Schmelzwasser lässt Meeresspiegel ansteigen
233 Milliarden Tonnen Eismasse gehen pro Jahr in ganz Grönland verloren – das entspricht im Verlauf der betrachteten sieben Jahre ungefähr 0,63 Promille der grönländischen Gesamteismasse. Das klingt im ersten Moment nicht viel. Verteilt man dieses freigesetzte Schmelzwasser jedoch gleichmäßig über der Fläche von Deutschland, würde sich eine 4,6 Meter mächtige Wasserschicht ergeben.

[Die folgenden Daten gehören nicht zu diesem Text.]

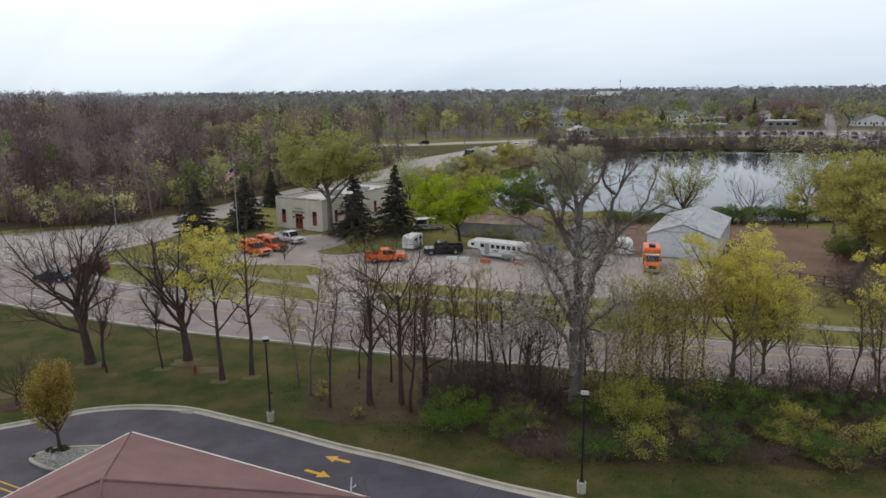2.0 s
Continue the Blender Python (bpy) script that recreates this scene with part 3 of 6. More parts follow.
def gable_shed(name, label, m0, W, L, eave, ridge, wall, roof, rib=0.6, over=0.25, door=True):
    """x along the gable front, y back; ribbed sheet walls and roof."""
    b = thing(name, label, "building", m=m0)
    for y, sgn in ((0.0, 1), (L, -1)):
        bm = bmesh.new()
        pr = [(0, 0), (W, 0), (W, eave), (W / 2, ridge), (0, eave)]
        a = [bm.verts.new((x, y, z)) for x, z in pr]
        c = [bm.verts.new((x, y + 0.12 * sgn, z)) for x, z in pr]
        bm.faces.new(a)
        bm.faces.new(c[::-1])
        for i in range(5):
            bm.faces.new((a[i], c[i], c[(i + 1) % 5], a[(i + 1) % 5]))
        part("gable_wall", bm, wall, b)
    for x in (0.0, W - 0.12):
        part("side_wall", boxed(x, 0.13, 0, x + 0.12, L - 0.13, eave - 0.03), wall, b)
    n = int(W / rib)
    for i in range(1, n):
        x = i * W / n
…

„Natürlich finden unsere Messungen nur an der Erdoberfläche statt, was darunter passiert, da fehlt uns der Einblick“, ordnet Scheinert die Ergebnisse ein. Doch schon heute gebe es Punkte in Grönland, an denen die größte Anhebung neun Millimeter pro Jahr betragen würde.
Wenn Wanderer in den Alpen im Sommer plötzlich über Schotter laufen, wo vor einigen Jahren noch Gletscher war, dann wird jedem das Schmelzen des Eises deutlich. „Solche Veränderungen sind auf den riesigen Flächen in Grönland mit den menschlichen Augen nur schwer auszumachen“, sagt der promovierte Geodät.
Oft sind sie auf ihren Forschungsreisen mit dem Hubschrauber unterwegs, in der Antarktis auch auf dem Expeditionsschiff Polarstern. „Auch wenn das nicht mein Spezialgebiet ist, erkenne aber auch ich heute schon die Zeichen dafür, dass sich dort etwas ändert.“

Gerade der schleichende Anstieg des Meerwasserspiegels sei in Zukunft ein herausforderndes Thema. Aus wenigen Millimetern pro Jahr könnten in Zukunft Zentimeter werden.
Eine Gefahr nicht nur für küstennahe Gebiete in der Welt. „Deshalb ist es wichtig, dass wir im Blick behalten, was in Grönland und an den Polen passiert.“ Die Dresdner Forscher wollen dazu ihren Beitrag leisten.
Bereits in diesem Jahr ist wieder eine Expedition nach Grönland geplant, Mirko Scheinert will mit dabei sein. Es wäre dann schon seine elfte Reise ins dortige Eis.